Spherically symmetric 't Hooft–Polyakov monopoles

In 1974 G. 't Hooft and A. Polyakov independently proved that the equations of motion of the SU(2)-gauge model with a triplet of scalar fields have static spherically symmetric solutions with finite energy and magnetic charge. These solutions represent an important example of topological solitons and have attracted a lot of theoretical attention. Soon the exact analytical solution was found by E. Bogomolny, and also by M. Prasad and S. Sommerfeld, and then a simpler solution by D. Singleton. These are all spherically symmetric solutions that have been known to date.

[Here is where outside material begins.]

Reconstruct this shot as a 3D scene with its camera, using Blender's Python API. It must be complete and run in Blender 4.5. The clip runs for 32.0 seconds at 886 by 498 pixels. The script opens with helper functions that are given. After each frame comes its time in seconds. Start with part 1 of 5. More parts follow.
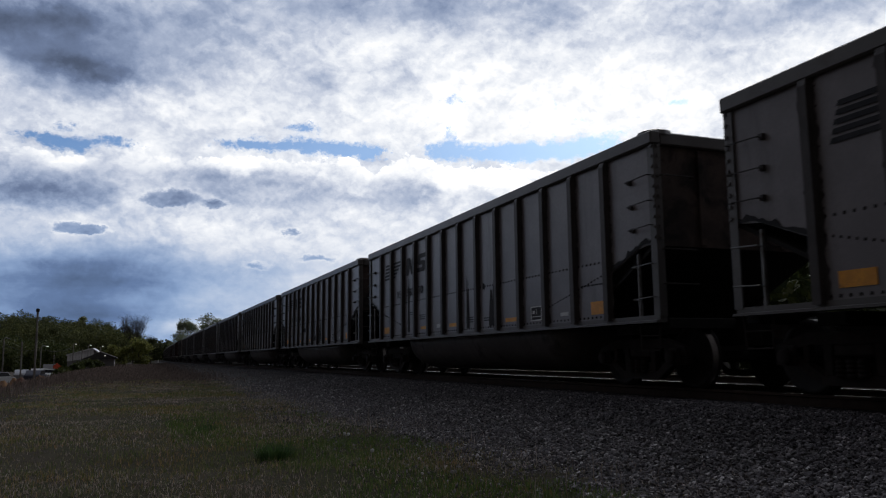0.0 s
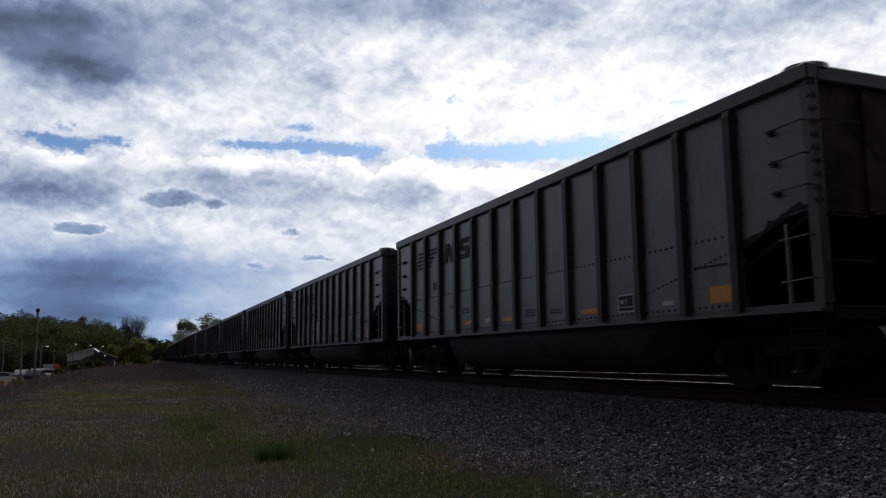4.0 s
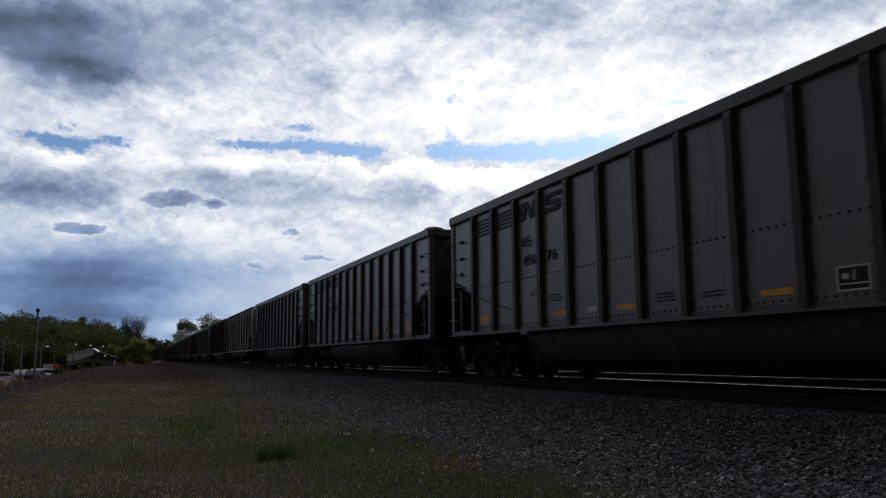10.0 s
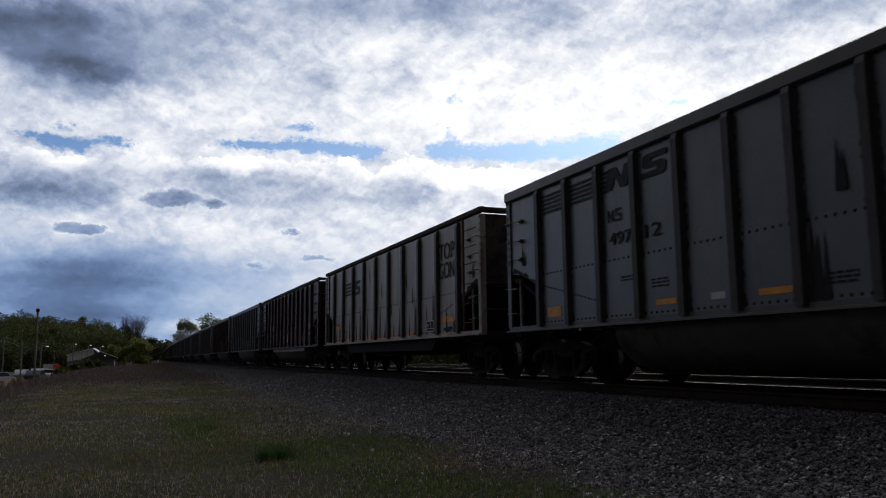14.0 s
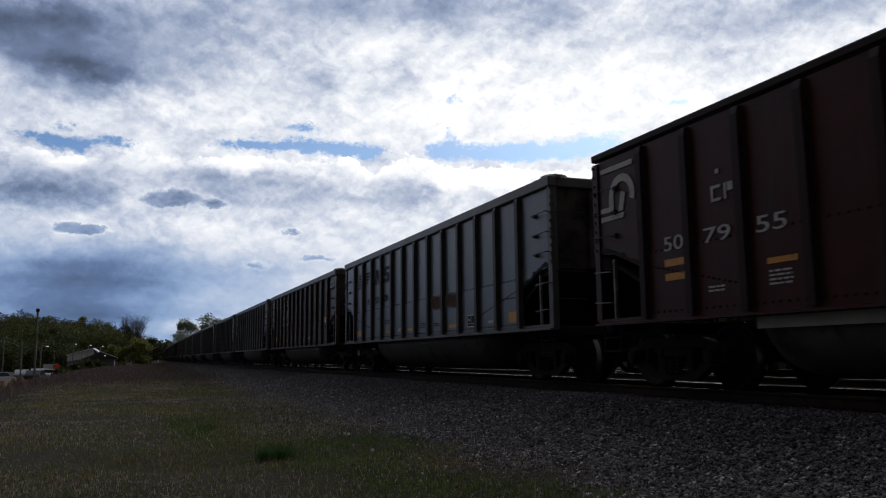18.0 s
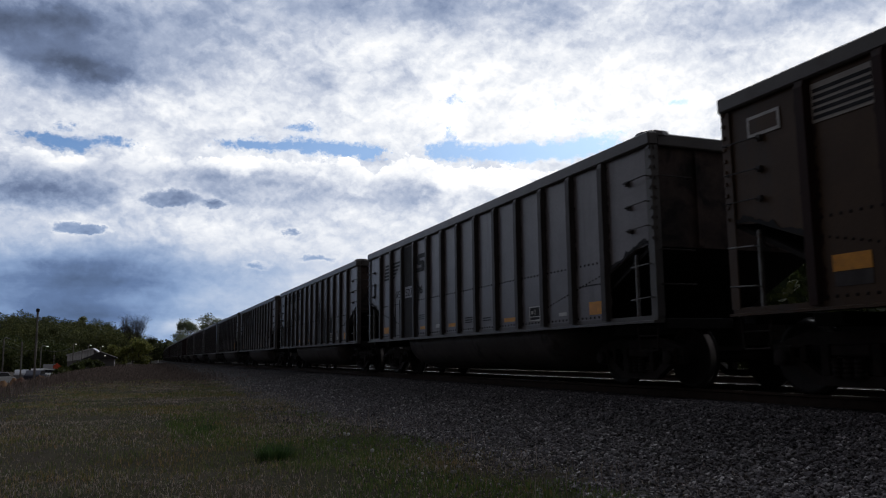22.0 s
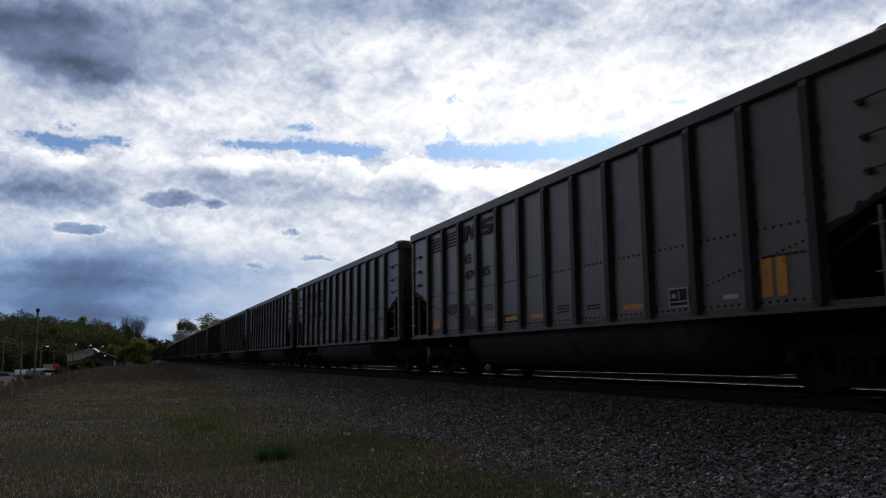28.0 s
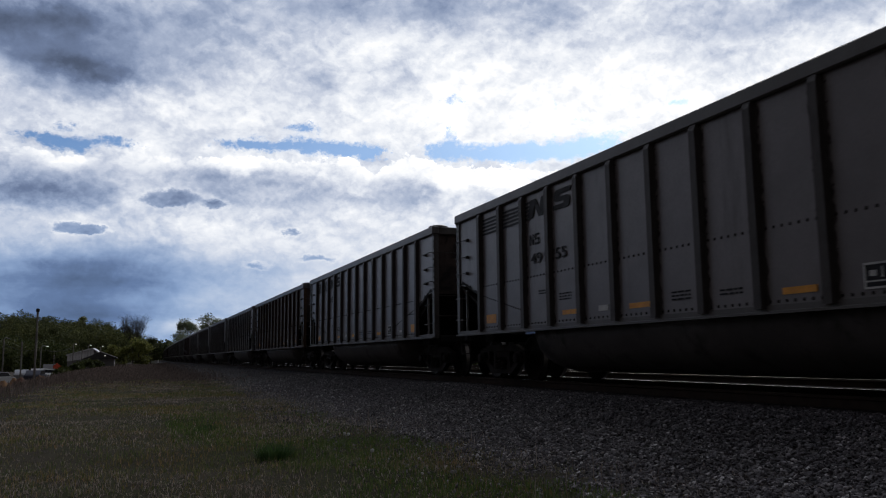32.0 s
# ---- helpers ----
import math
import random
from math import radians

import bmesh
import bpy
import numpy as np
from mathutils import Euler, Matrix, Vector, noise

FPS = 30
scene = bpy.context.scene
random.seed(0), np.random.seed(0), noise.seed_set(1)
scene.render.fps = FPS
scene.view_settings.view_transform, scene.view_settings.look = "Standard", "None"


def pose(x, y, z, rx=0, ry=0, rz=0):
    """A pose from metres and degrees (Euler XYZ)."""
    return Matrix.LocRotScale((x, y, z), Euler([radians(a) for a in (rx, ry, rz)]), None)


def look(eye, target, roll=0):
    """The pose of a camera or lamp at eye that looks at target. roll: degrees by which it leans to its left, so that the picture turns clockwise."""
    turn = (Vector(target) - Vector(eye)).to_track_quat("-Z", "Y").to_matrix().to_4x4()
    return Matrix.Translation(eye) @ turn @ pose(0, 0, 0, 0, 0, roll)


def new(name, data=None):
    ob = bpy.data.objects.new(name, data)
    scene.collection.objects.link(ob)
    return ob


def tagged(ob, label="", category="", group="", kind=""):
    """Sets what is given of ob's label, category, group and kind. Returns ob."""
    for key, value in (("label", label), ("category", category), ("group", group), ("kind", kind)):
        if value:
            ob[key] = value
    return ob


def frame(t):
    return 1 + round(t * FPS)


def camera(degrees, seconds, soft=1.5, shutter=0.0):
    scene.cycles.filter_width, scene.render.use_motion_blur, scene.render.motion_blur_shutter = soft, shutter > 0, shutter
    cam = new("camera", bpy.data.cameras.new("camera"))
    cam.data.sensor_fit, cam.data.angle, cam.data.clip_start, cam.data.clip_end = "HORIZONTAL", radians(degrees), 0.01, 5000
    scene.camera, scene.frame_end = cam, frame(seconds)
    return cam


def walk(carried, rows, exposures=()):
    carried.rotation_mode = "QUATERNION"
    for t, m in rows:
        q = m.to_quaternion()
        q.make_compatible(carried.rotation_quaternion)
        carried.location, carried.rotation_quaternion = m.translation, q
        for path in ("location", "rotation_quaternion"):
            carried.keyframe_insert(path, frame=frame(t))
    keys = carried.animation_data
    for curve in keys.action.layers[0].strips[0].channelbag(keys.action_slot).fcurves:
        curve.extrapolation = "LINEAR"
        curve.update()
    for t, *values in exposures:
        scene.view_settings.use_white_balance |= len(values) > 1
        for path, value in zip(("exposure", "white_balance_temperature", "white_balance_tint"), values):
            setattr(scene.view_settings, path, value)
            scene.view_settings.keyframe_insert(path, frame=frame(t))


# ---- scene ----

All monopoles are divided into classes of homotopically nonequivalent solutions, which are characterized by the index of the map (topological charge) of two-dimensional spheres. E. Bogomolny proved that in the case of massless scalar fields in each class of solutions there are solutions with minimal energy that satisfy a nonlinear system of partial differential equations of the first order. In his work M. Katanaev found a general spherically symmetric solution of the Bogomolny equations [1]. It depends on two constants and one arbitrary function of the radius. In particular cases, the well-known solutions of Bogomolny-Prasad-Sommerfeld and Singleton are obtained. Thus, all spherically symmetric 't Hooft-Polyakov monopoles with massless scalar fields and minimal energy are found.